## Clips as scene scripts
........

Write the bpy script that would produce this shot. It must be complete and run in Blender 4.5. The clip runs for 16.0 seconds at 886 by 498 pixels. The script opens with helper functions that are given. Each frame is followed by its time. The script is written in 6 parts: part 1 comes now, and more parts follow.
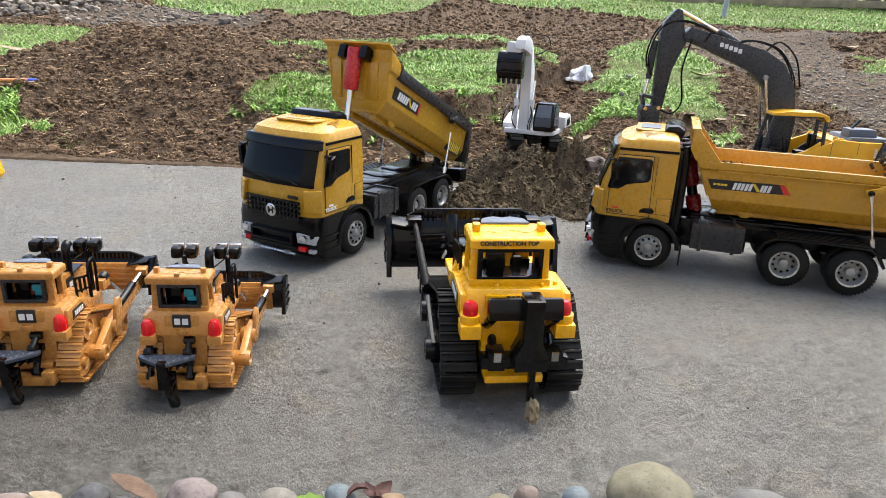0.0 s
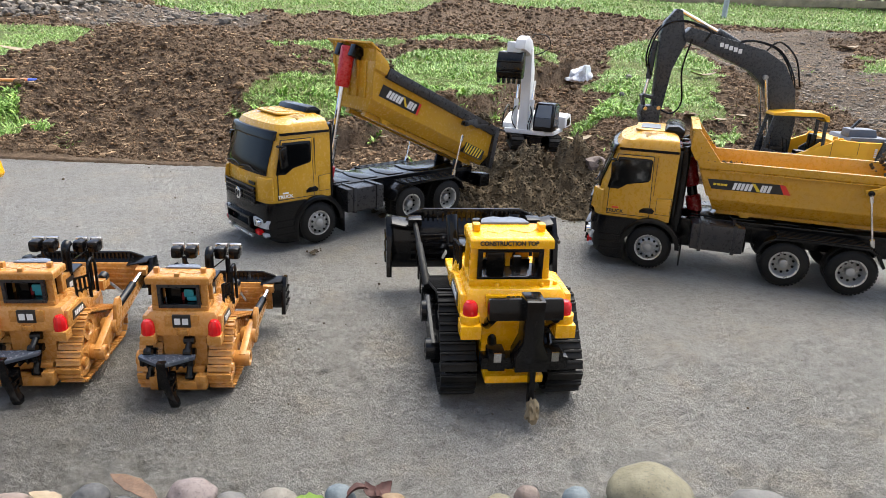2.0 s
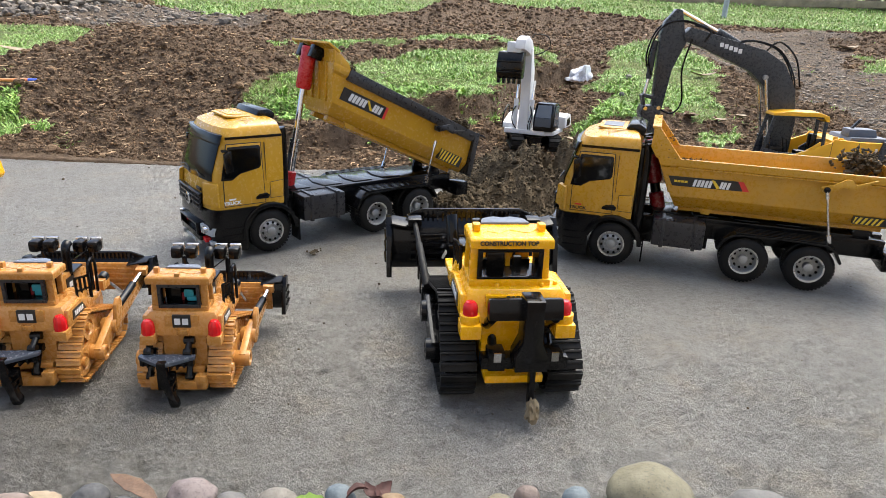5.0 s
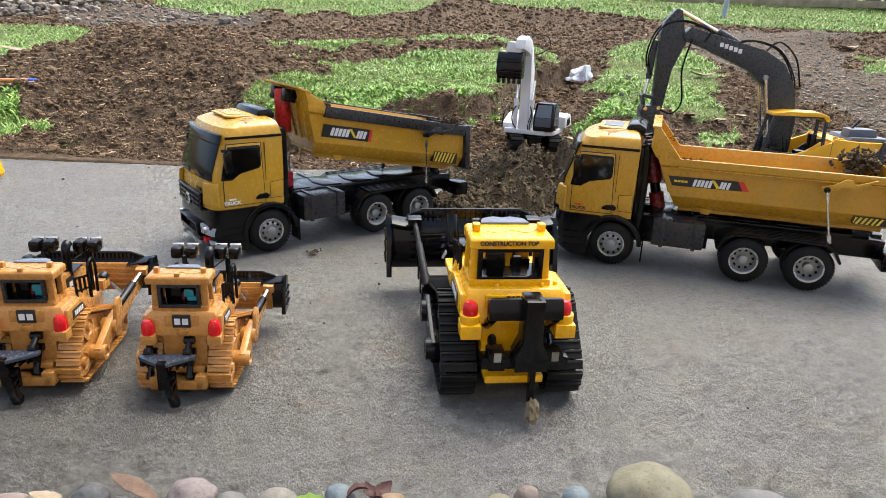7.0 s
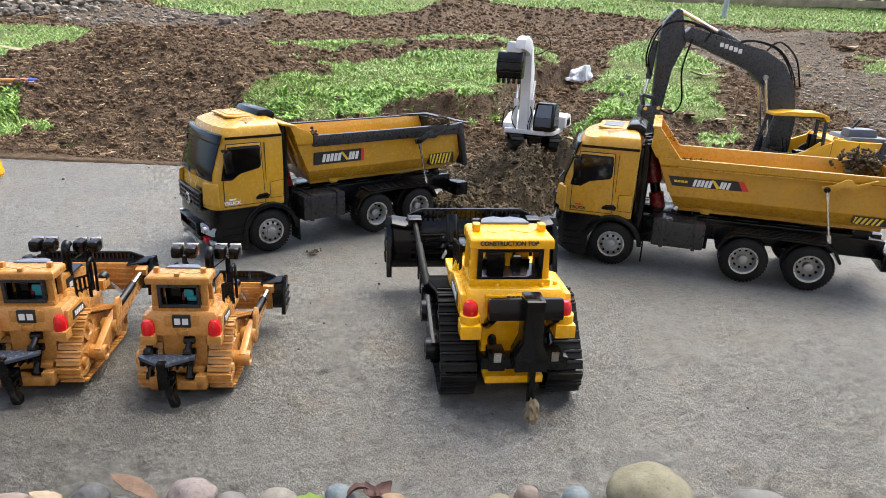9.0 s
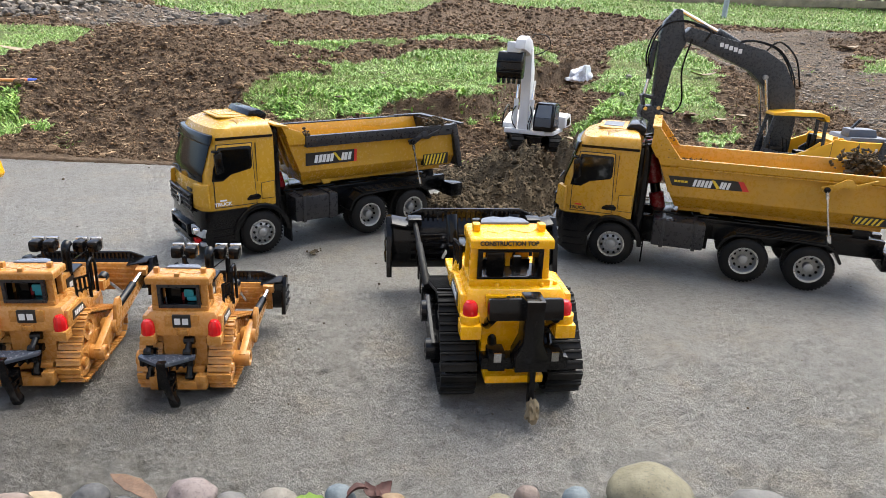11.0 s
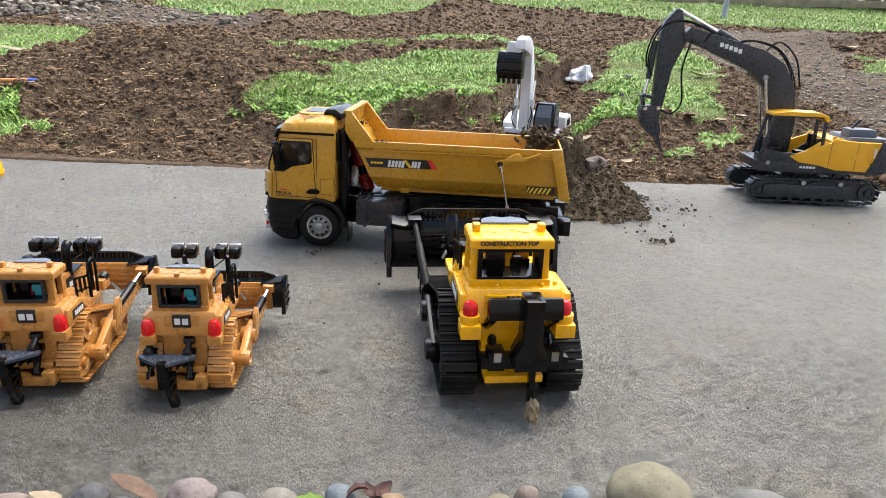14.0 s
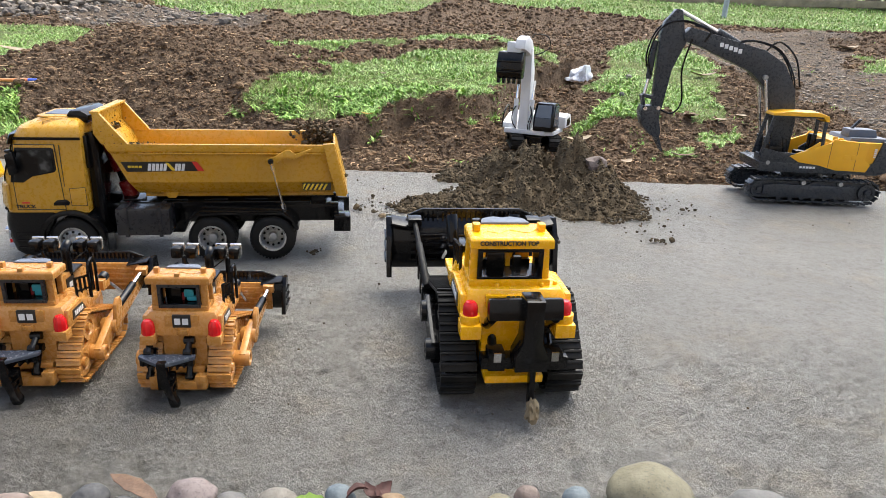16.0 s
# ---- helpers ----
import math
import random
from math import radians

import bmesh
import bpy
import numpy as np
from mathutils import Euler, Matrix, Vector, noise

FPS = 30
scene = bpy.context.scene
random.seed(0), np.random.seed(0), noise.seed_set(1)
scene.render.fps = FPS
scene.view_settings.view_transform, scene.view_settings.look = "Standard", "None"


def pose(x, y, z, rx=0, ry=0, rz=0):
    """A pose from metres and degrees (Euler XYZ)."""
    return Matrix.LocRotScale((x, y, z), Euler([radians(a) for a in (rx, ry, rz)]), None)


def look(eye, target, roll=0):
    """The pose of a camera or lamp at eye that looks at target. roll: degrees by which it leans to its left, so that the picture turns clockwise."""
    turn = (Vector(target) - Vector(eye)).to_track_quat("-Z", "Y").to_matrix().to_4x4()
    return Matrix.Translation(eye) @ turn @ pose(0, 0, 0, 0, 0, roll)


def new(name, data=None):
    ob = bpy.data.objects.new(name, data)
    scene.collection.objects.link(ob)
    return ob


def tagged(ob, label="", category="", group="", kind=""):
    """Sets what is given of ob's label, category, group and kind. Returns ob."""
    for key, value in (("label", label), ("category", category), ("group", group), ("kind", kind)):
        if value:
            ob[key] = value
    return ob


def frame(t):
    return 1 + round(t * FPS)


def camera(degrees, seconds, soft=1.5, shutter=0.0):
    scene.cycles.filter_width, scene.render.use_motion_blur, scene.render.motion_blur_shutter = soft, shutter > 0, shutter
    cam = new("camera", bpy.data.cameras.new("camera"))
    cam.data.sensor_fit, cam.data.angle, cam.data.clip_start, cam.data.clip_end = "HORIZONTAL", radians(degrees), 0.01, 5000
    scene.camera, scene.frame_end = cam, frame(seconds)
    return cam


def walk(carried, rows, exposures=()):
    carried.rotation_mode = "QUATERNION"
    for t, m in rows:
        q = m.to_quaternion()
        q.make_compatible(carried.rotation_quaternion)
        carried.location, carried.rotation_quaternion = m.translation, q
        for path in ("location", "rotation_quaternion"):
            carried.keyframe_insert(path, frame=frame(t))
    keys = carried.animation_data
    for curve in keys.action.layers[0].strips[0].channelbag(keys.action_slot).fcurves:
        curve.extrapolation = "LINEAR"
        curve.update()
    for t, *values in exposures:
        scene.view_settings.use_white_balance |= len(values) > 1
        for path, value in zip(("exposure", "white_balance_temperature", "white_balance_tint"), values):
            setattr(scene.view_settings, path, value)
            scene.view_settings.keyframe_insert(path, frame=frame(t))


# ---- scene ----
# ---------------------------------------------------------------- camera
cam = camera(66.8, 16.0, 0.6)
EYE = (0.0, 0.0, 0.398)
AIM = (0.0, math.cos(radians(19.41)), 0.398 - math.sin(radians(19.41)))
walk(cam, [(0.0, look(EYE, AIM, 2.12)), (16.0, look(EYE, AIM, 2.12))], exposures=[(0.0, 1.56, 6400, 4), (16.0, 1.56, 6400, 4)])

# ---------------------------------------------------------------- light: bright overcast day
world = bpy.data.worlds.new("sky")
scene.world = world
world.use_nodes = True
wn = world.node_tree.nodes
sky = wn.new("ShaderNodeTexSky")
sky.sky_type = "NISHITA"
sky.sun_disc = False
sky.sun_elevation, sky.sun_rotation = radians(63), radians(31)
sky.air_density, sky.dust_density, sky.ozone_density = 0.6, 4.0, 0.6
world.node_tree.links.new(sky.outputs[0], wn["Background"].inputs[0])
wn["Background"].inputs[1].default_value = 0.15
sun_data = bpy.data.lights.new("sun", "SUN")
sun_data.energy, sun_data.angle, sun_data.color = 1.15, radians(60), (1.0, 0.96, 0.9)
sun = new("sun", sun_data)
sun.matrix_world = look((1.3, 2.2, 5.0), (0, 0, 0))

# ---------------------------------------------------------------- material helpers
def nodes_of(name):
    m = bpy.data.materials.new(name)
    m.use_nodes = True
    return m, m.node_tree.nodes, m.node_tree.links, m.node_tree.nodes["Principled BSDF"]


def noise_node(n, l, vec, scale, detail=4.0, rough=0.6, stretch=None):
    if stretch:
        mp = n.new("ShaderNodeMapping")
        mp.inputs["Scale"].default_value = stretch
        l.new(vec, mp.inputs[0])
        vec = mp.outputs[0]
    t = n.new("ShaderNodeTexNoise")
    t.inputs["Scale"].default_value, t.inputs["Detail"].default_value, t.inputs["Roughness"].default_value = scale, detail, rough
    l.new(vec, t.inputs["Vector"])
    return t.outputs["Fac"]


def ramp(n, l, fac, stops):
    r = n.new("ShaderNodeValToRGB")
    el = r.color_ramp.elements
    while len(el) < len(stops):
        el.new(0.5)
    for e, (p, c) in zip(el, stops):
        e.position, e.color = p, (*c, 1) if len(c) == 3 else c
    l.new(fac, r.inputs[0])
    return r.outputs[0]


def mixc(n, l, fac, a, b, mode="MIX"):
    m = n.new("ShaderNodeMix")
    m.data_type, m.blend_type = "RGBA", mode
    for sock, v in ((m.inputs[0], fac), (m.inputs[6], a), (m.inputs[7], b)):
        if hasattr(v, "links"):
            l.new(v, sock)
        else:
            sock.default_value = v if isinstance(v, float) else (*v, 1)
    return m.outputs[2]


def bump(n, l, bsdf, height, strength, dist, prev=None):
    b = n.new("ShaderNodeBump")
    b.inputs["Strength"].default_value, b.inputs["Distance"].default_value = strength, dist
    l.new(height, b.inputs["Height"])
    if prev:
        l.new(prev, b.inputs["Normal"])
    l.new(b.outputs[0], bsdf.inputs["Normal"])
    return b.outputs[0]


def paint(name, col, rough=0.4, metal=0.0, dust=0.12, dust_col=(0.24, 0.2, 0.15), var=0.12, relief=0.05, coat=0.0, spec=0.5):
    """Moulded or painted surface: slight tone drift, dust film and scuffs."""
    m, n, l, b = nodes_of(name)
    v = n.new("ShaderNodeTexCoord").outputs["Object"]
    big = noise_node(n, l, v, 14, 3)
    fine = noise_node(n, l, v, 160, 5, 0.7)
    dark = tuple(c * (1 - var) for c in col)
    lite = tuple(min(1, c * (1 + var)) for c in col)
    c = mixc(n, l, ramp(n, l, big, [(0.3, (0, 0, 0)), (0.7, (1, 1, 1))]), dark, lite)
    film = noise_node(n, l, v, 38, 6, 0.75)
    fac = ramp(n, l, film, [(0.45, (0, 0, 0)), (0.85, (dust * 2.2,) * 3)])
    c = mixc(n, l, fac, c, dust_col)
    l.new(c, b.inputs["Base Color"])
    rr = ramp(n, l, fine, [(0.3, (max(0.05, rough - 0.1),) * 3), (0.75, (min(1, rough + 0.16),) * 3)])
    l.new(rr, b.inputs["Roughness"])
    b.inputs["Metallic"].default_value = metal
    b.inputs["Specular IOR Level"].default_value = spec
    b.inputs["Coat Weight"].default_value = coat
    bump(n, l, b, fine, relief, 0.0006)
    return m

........

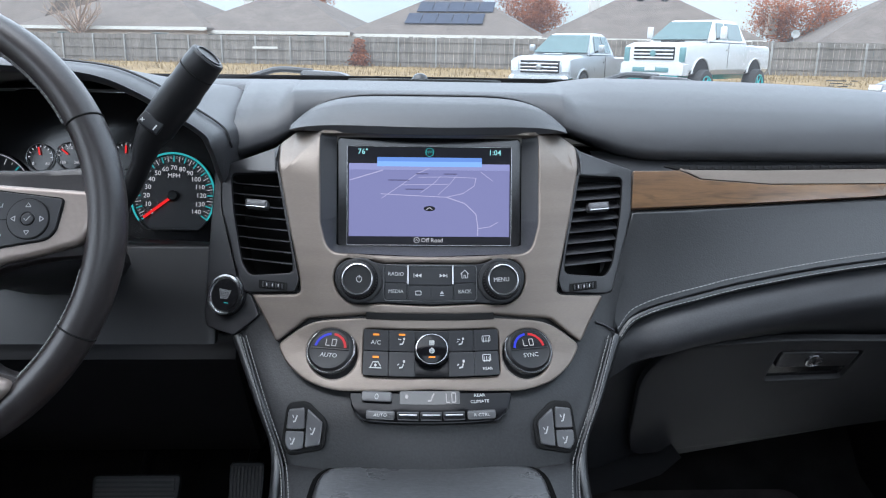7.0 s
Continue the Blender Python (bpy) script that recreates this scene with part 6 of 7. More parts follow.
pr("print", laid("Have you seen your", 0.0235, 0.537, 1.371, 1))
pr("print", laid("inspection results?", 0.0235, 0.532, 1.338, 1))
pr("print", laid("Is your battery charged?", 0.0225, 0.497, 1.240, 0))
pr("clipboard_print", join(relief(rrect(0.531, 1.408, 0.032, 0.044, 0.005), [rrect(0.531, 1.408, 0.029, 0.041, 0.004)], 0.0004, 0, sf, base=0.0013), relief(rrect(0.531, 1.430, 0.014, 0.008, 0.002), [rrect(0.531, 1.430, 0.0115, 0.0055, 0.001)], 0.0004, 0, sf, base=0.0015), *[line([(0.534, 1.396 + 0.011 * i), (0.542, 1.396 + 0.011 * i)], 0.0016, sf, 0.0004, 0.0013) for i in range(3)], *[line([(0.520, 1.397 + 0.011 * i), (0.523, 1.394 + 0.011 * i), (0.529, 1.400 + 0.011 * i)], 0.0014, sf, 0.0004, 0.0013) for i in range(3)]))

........

## What to work on
Nothing but the lines from the one containing "Write the bpy" through the one containing "turn = (Vector(target)" should be echoed, each exactly as it stands; pictures are excluded.

## Expected answer
Write the bpy script that would produce this shot. It must be complete and run in Blender 4.5. The clip runs for 16.0 seconds at 886 by 498 pixels. The script opens with helper functions that are given. Each frame is followed by its time. The script is written in 6 parts: part 1 comes now, and more parts follow.
0.0 s
2.0 s
5.0 s
7.0 s
9.0 s
11.0 s
14.0 s
16.0 s
# ---- helpers ----
import math
import random
from math import radians

import bmesh
import bpy
import numpy as np
from mathutils import Euler, Matrix, Vector, noise

FPS = 30
scene = bpy.context.scene
random.seed(0), np.random.seed(0), noise.seed_set(1)
scene.render.fps = FPS
scene.view_settings.view_transform, scene.view_settings.look = "Standard", "None"


def pose(x, y, z, rx=0, ry=0, rz=0):
    """A pose from metres and degrees (Euler XYZ)."""
    return Matrix.LocRotScale((x, y, z), Euler([radians(a) for a in (rx, ry, rz)]), None)


def look(eye, target, roll=0):
    """The pose of a camera or lamp at eye that looks at target. roll: degrees by which it leans to its left, so that the picture turns clockwise."""
    turn = (Vector(target) - Vector(eye)).to_track_quat("-Z", "Y").to_matrix().to_4x4()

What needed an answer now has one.